The loggers are the main interface we use for creating messages, and each one has a name.  Each logger has a "log level" which indicates what level a log message has to be in order to not be ignored.  For example, if we set "core.contract" to INFO level, then a "core.contract" debug message will get ignored.

Every logger is part of a hierarchy, with the "root logger" as the parent of them all.  If the name of a logger is formed like a python package, e.g. `core.contract`, then the subpackage is a child of the parent package.  So the hierarchy of `core.contract` would be:

**Root logger** ← **"core" logger** ← **"core.contract" logger**

Each logger can have handlers, which actually do something -- like write the log to the console/stdout or write to a file.  There are lots of python logging handlers that can write to all kinds of systems.

Formatters determine the content and structure of the log messages.

![alt](https://cdn-images-1.medium.com/max/1600/1*SqUfUKXaoJlbDHL6WErPmw.png)

By default, a logger will pass its messages (that aren't ignored) to its parents, but it can be configured to not "propogate" the message upwards.  Let's think about some scenarios.

1) We attach a handler to the root logger (configured at level INFO) that writes logs to a file.  A 'core.contract' message gets generated at WARN.  It gets passed up to the root logger, and then the root logger passes it to its handler, and the log gets written to the file.   

2) Now we set the log level of the "core.contract" logger to WARN, and generate a "core.contract" message at INFO level.  The message is ignored, and it's never passed up to the root logger.
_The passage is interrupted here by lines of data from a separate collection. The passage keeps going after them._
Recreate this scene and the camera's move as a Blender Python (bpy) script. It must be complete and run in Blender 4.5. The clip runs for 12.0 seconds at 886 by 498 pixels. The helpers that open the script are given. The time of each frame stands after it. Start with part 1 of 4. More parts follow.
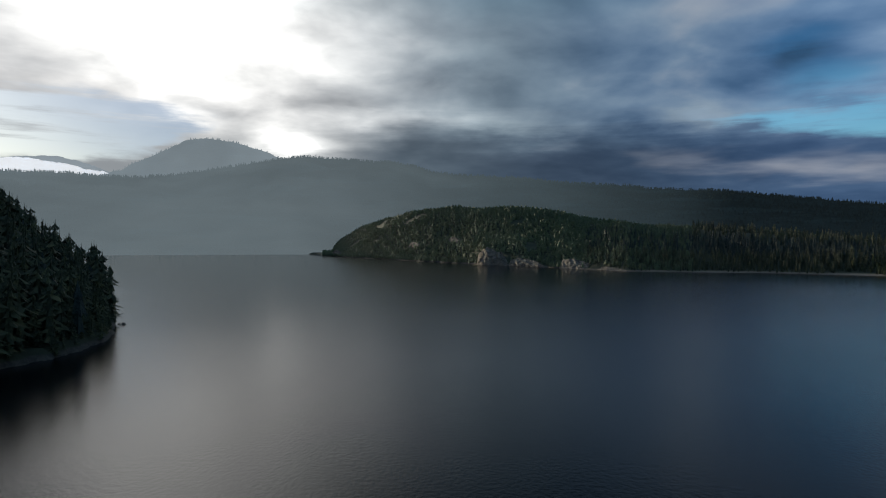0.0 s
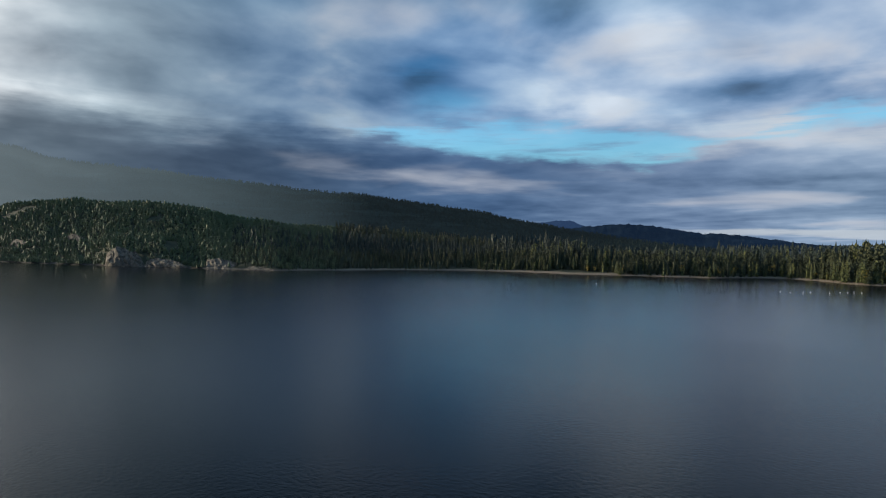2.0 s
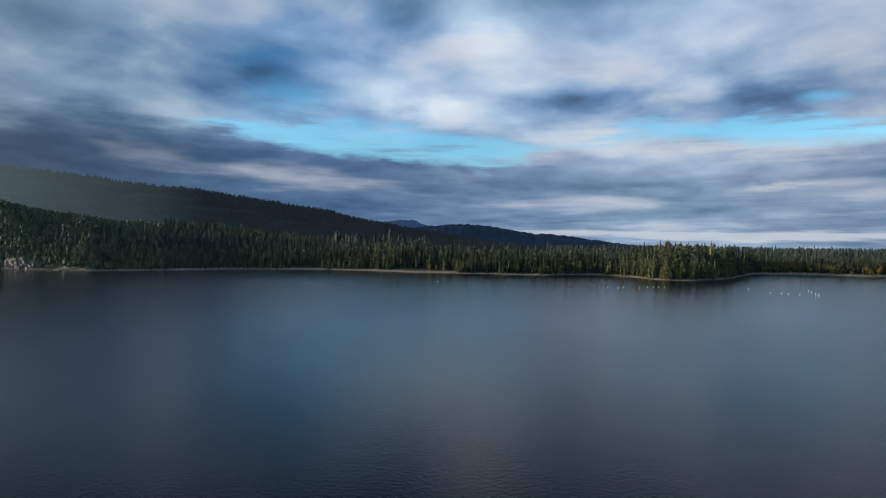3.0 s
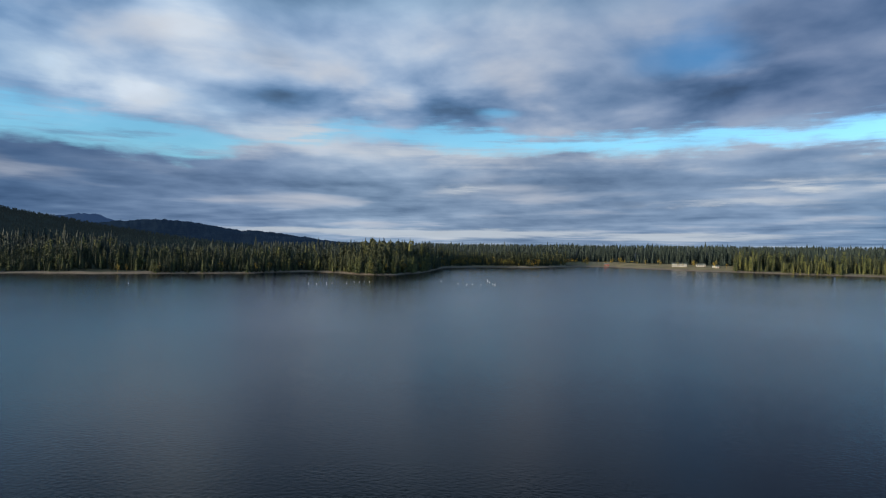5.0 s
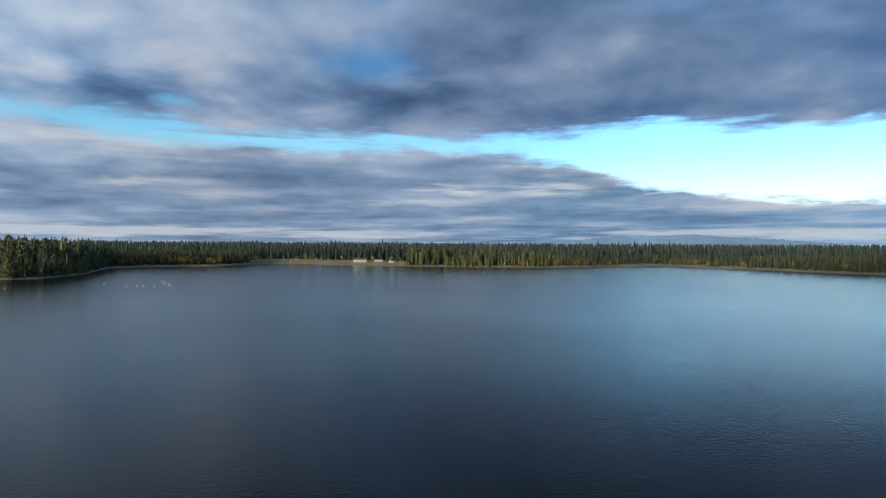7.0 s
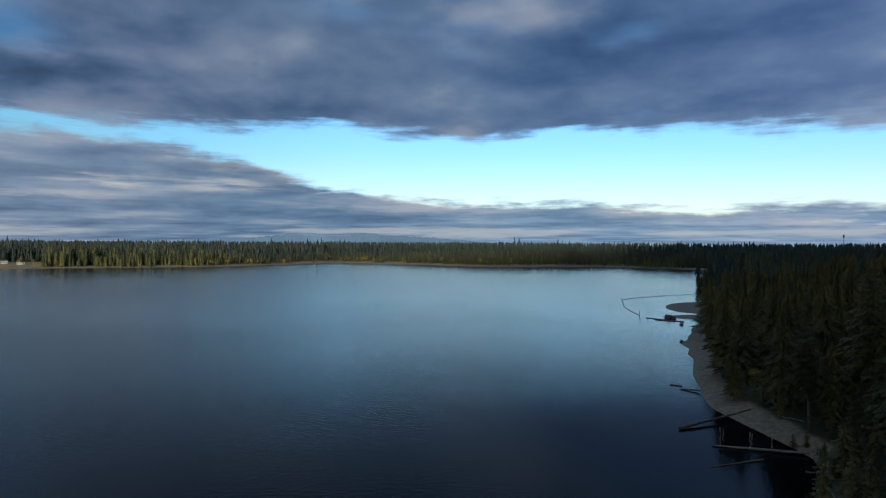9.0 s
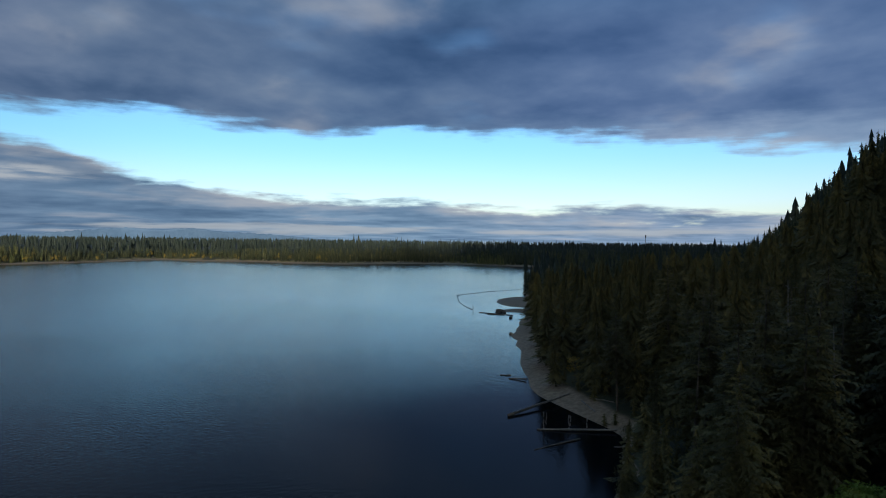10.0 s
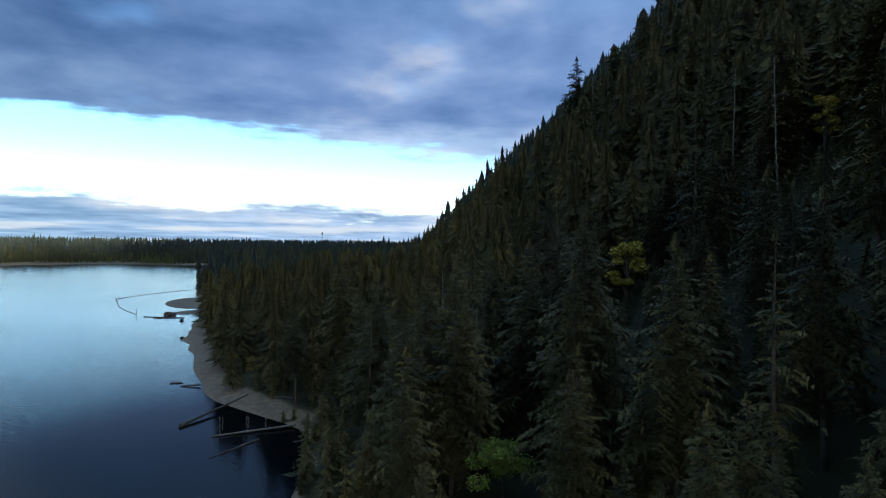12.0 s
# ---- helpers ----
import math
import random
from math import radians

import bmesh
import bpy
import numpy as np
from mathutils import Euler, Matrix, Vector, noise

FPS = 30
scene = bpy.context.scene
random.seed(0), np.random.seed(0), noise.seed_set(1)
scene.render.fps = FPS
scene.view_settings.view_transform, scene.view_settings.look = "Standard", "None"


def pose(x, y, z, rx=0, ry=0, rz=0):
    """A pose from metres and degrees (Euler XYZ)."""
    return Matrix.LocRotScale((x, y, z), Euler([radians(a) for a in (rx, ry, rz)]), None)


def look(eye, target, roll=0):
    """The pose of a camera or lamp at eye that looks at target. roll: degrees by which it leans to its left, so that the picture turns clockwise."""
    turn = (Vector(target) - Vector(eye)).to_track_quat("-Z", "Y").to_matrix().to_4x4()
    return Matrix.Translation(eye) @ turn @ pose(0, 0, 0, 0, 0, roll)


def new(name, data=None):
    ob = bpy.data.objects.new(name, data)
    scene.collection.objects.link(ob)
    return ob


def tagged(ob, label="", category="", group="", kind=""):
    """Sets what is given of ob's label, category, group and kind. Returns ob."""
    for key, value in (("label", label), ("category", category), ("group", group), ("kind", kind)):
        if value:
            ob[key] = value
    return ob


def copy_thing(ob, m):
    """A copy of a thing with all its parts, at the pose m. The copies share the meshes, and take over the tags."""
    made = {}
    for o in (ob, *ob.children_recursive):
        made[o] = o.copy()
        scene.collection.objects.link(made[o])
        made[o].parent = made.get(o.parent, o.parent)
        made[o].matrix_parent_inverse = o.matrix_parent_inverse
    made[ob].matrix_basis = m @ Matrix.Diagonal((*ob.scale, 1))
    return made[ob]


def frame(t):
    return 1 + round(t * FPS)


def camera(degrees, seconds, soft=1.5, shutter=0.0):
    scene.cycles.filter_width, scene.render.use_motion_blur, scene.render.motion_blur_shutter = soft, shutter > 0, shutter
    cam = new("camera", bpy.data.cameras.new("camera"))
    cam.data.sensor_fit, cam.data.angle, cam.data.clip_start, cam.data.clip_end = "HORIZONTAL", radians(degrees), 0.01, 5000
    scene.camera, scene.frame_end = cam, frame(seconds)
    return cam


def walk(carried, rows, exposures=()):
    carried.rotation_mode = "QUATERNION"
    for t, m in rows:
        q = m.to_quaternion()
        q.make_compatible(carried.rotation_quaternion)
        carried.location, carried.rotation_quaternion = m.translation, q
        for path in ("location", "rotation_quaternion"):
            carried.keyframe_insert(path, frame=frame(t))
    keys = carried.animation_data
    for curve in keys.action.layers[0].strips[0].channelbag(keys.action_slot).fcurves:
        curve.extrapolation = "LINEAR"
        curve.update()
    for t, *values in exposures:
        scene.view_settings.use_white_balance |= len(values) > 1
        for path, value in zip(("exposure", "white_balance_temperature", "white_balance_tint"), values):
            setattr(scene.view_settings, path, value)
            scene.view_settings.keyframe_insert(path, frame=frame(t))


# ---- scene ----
# A lake seen from a hovering drone that turns on the spot. Bearings: 0 is +y, clockwise.
cam = camera(71.27, 12.0, soft=1.1)
EYE = 35.0
PATH = [
    (0.0, pose(0, 0, EYE, 89.37, -0.13, -0.00)),
    (0.5, pose(0, 0, EYE, 89.39, -0.36, -9.21)),
    (1.0, pose(0, 0, EYE, 89.41, -0.47, -17.39)),
    (1.5, pose(0, 0, EYE, 89.44, -0.50, -24.61)),
    (2.0, pose(0, 0, EYE, 89.50, -0.53, -31.83)),
    (2.5, pose(0, 0, EYE, 89.53, -0.65, -39.06)),
    (3.0, pose(0, 0, EYE, 89.55, -0.79, -46.24)),
    (5.0, pose(0, 0, EYE, 89.59, -0.61, -72.75)),
    (5.5, pose(0, 0, EYE, 89.60, -0.62, -79.48)),
    (6.0, pose(0, 0, EYE, 89.59, -0.42, -86.85)),
    (6.5, pose(0, 0, EYE, 89.58, -0.41, -94.07)),
    (7.0, pose(0, 0, EYE, 89.55, -0.35, -101.34)),
    (9.0, pose(0, 0, EYE, 89.50, -0.26, -130.94)),
    (9.5, pose(0, 0, EYE, 89.46, -0.31, -138.39)),
    (10.0, pose(0, 0, EYE, 89.37, -0.69, -145.75)),
    (10.5, pose(0, 0, EYE, 89.40, -0.68, -153.24)),
    (11.0, pose(0, 0, EYE, 89.39, -0.76, -160.69)),
    (11.5, pose(0, 0, EYE, 89.43, -0.70, -168.14)),
    (12.0, pose(0, 0, EYE, 89.43, -0.64, -174.97)),
]
walk(cam, PATH, [(0, -0.45), (0.6, -0.46), (1.0, -0.46), (1.5, -0.32), (2.0, -0.02), (3.2, 0.08), (5.0, 0.0), (7.0, 0.0), (9.0, -0.4), (10.0, -0.42), (10.8, -0.25), (12.0, 0.45)])

# ---- world, sun ----
SUN_BEARING, SUN_HEIGHT = -40.0, 10.0


def bearing_dir(b, e=0.0):
    b, e = radians(b), radians(e)
    return Vector((math.sin(b) * math.cos(e), math.cos(b) * math.cos(e), math.sin(e)))


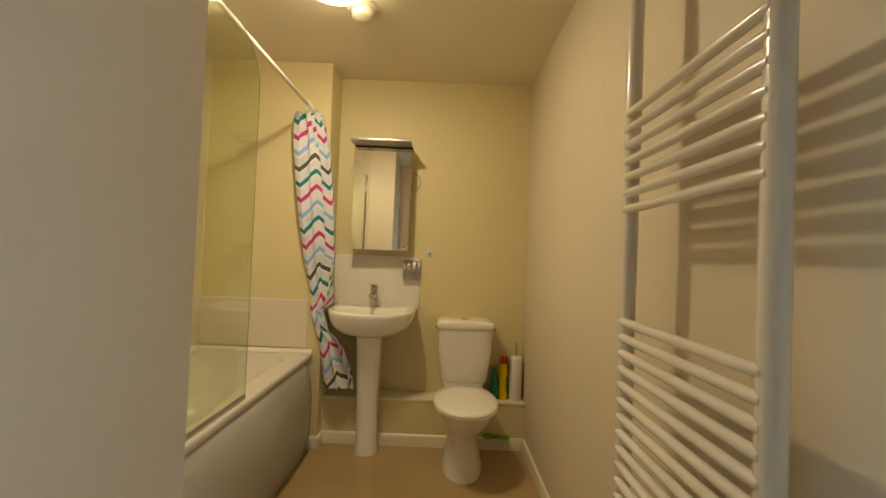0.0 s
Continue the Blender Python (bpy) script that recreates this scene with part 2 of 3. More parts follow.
def superloop(cx, cy, hx, hy, z, power=2.0, n=48, front=None):
    """A superellipse outline in the plan; front: another power for the half that faces -y."""
    out = []
    for k in range(n):
        a = 2 * math.pi * k / n
        c, s = math.cos(a), math.sin(a)
        p = front if (front and s < 0) else power
        out.append((cx + hx * math.copysign(abs(c) ** (2 / p), c), cy + hy * math.copysign(abs(s) ** (2 / p), s), z))
    return out


def smoothstep(a, b, x):
    t = min(1.0, max(0.0, (x - a) / (b - a)))
    return t * t * (3 - 2 * t)


# ---- the room ----
W = 0.12
setting("floor", box((XL - W, -3.0, -0.1), (XR + 1.6, YN + W, 0)), M_FLOOR, "brown speckled vinyl floor", "floor")
setting("ceiling", box((XL - W, -3.0, ZC), (XR + 1.6, YN + W, ZC + 0.1)), M_CEIL, "matt off-white painted ceiling", "ceiling")
setting("wall_north", box((XRET, YN, 0), (XR + W, YN + W, ZC)), M_CREAM, "cream painted wall behind basin and toilet", "wall")
setting("wall_bath_head", box((XL - W, YB + 0.006, 0), (XRET, YN + W, ZC), 0.004), M_CREAM, "cream painted wall at the bath's head", "wall")
setting("wall_east", box((XR, -0.17, 0), (XR + W, YN, ZC)), M_STONE, "pale beige painted wall behind the radiator", "wall")
wall_west = setting("wall_west", box((XL - W - 0.008, YT - 0.3, 0), (XL - 0.0012, YB + 0.006, ZC)), M_GROUT, "beige tiled wall along the bath", "wall")
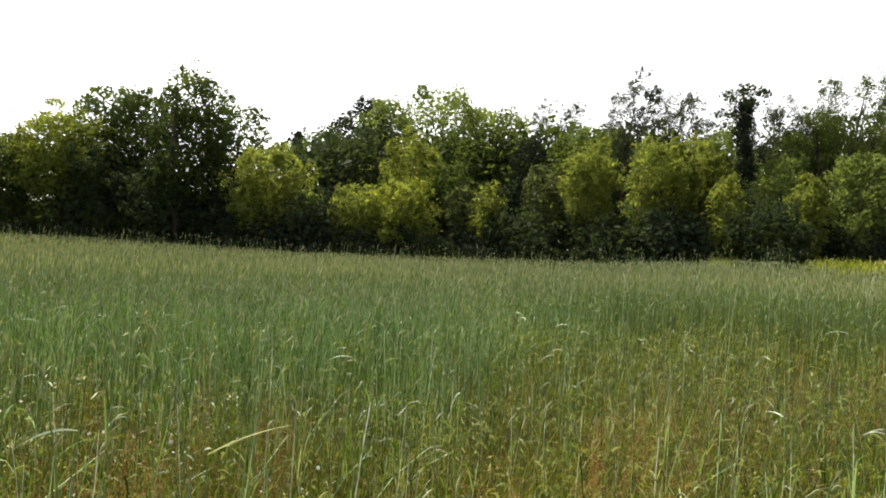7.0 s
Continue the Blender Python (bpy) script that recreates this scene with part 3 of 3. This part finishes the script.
rng = np.random.default_rng(43)
for ripe in (True, False):
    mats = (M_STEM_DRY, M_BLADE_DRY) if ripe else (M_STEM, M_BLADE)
    label = "pale ripening rye plant standing at the crop edge" if ripe else "tall blue-green rye plant in the front rows"
    spots = []
    while len(spots) < 70:
        x, y = (rng.uniform(-2.2, 0.4), rng.uniform(1.25, 2.6)) if ripe else (rng.uniform(-0.6, 4.2), rng.uniform(1.6, 3.2))
        if ripe or rng.uniform() < 0.4 + 0.6 * (x < 2.2):
            spots.append((x, y))
    place_copies([rye_plant(s + 10 * ripe, mats, label) for s in range(5)], rng, spots)


def bent_leaf(start, end, arch, width, mat=M_PALE_GLINT):
    """One long leaf that has folded over; the light it catches is put into its pale colour."""
    soup = Soup()
    u = np.linspace(0, 1, 9)
    a, b = np.array(start), np.array(end)
    mid = a + (b - a) * u[:, None]
    mid[:, 2] += arch * 4 * u * (1 - u)
    side = unit(np.cross(b - a, [0, 0, 1.0])) * width * 0.5
    shape = np.interp(u, [0, 0.15, 0.6, 1], [0.5, 1.0, 0.8, 0.05])
    tilt = np.array([0, 0, 0.4 * width])
    strips(soup, mid[None], (side * shape[:, None] + tilt * shape[:, None])[None])
    foot = np.array([a[0], a[1], float(lie(a[0], a[1]))])
    line = foot + (a - foot) * np.linspace(0, 1, 5)[:, None]
    root = new("bent_rye_leaf")
    part("blade", soup, mat, root)
    stem = Soup()
    tubes(stem, line[None], np.full((1, 5), 0.002), 4)
    part("stem", stem, M_STEM, root)
    return tagged(root, "long rye leaf folded over on its stalk, coloured pale for the light it catches", "leaf", "pale folded leaves")


bent_leaf((2.35, 1.18, 0.985), (2.56, 1.085, 1.03), 0.012, 0.011)
bent_leaf((0.84, 2.14, 0.74), (1.03, 2.06, 0.75), 0.006, 0.011)
bent_leaf((0.99, 2.20, 0.765), (1.06, 2.24, 0.80), 0.008, 0.010)
bent_leaf((0.54, 2.15, 0.74), (0.63, 2.24, 0.77), 0.006, 0.011)
bent_leaf((-0.90, 1.38, 0.76), (-0.48, 1.26, 0.72), 0.035, 0.010)
bent_leaf((-0.89, 1.92, 0.75), (-0.73, 1.89, 0.75), 0.004, 0.010)
bent_leaf((2.00, 1.334, 0.73), (2.165, 1.35, 0.735), 0.010, 0.012)
bent_leaf((1.74, 1.42, 0.75), (1.72, 1.21, 0.71), 0.02, 0.010)
bent_leaf((1.9, 2.5, 0.8), (2.1, 2.42, 0.76), 0.02, 0.010)
bent_leaf((0.4, 2.9, 0.85), (0.58, 2.85, 0.8), 0.03, 0.010)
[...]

3) We want to see all of the messages generated in our core project.  We add a handler directly to the "core" logger to print out the logs to the console.  We set the "core" logger to DEBUG.  We set the core logger to not propogate messages to the root logger.  Now, we generate a DEBUG message at "core.contract".  It propogates up to "core" and gets logged.  (If we didn't set it to not propogate up from core, messages would also get passed to the root logger and could get printed twice.)

Here's an exercise -- how do we suppress that botocore.credentials INFO message from getting printed all of the time?

In [14]:
root_logger.setLevel(logging.INFO)

session = boto3.session.Session()

sqs = session.client('sqs')
s3 = session.resource('s3')


2019-02-05 16:23:16,699 - botocore.credentials - INFO - Found credentials in environment variables.